B. Only One Slope Calculated:
Rather than 4 equations of lines and calculating the y-intercept of each, we just need one - that is, use the longest length, top or bottom, for greater accuracy dydx=dyl/dxl and since the side slopes are parallel, their slopes are both the negative reciprocal -1/dydx. We see dxl=xc[rc]-xc[bot] and dyl=yc[rc]-yc[bot]. We run the line slopes between corners and calculate the left & right xg limits by the distance above the corners as seen by the 4 equations depending upon the height of the left yc[lc] or right yc[rc].
C. xg,yg's on Call:
Now yg is simply yg=yc[bot]+iyc*.1. For each yg, we find xg1 left & xg2 right along each appropriate slope and increment for all xg's in between. Somewhat of a blowup and more explanation is seen in Near Grid.dia .
D. Rerotate xg,yg's to Local Downwind Grid:
Next is to rerotate the xg,yg's back to the local downwind grid to become x,y after we use other variables to calculate xg,yg's corresponding absolute grid positions ix,iy. The x,y is converted to file position coordinates xi,yi for use in the appropriate dwrs&c files explained earlier for the disgr values. The best illustration & explanation for tracing all the variables in this rotate, find grids and re-rotate to extract disgr values is given in Integrated Grids.dia .
E. More Graphics & Results:
The plot's above were done with this new method. In order to have the orientation right, we worked to just duplicate the
rectangular box as seen in Rect 260 . This was correct and we continued to rotate for all quads. Then
we applied the real 16 color 100*disgr values for this one particle size cylinder at Cap 3.25 dwr.

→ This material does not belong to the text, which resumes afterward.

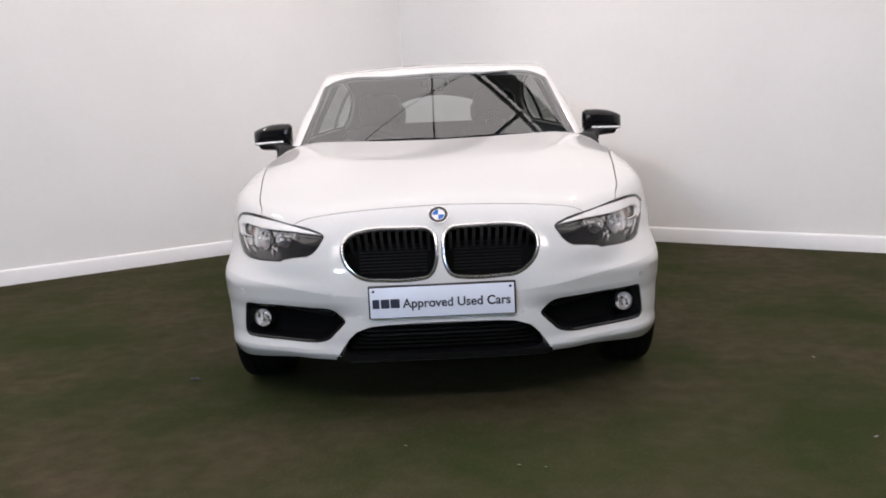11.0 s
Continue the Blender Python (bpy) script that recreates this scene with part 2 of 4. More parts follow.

Viewing, Radfo 250 , Radfo 290
and Radfo 120 and even along the axis correction of + .4 degrees as seen in
Radfo 270 and Radfo 180 . These were all run from the main
RADFORUG.c program and screen captured by
(1) A Sneaky Flaw:
Just by chance, we noticed Hang Thread at 340 degrees. What does this mean? With all the rotation and rounding off for the bottom corner, when rerotated back, with a few cases, we could be out of the disgr file range. In this case, it was along the rectangular box. If the file position 'filpd' is outside the file range, it reads a max character 255. This converts to a max disgr=1, the max overlap. This would be an erroneous peak where this white thread occurs. At least it's consistent and actually shows that this method works. A one line code solved the problem as if(filpd >= filsz) continue - since disgr = 0 anyway. This produced the thread free Radfo 340 .
F. CPU Results:
After sitting 2 months on the hard drive, the data for the last run was still there. The CPU from this old run was 76 minutes. Picking up with the new features, the new run was 43 minutes. So, the ratio of new to old was 56.6% which made the effort all worth it as we now have a more accurate, smoother and faster display.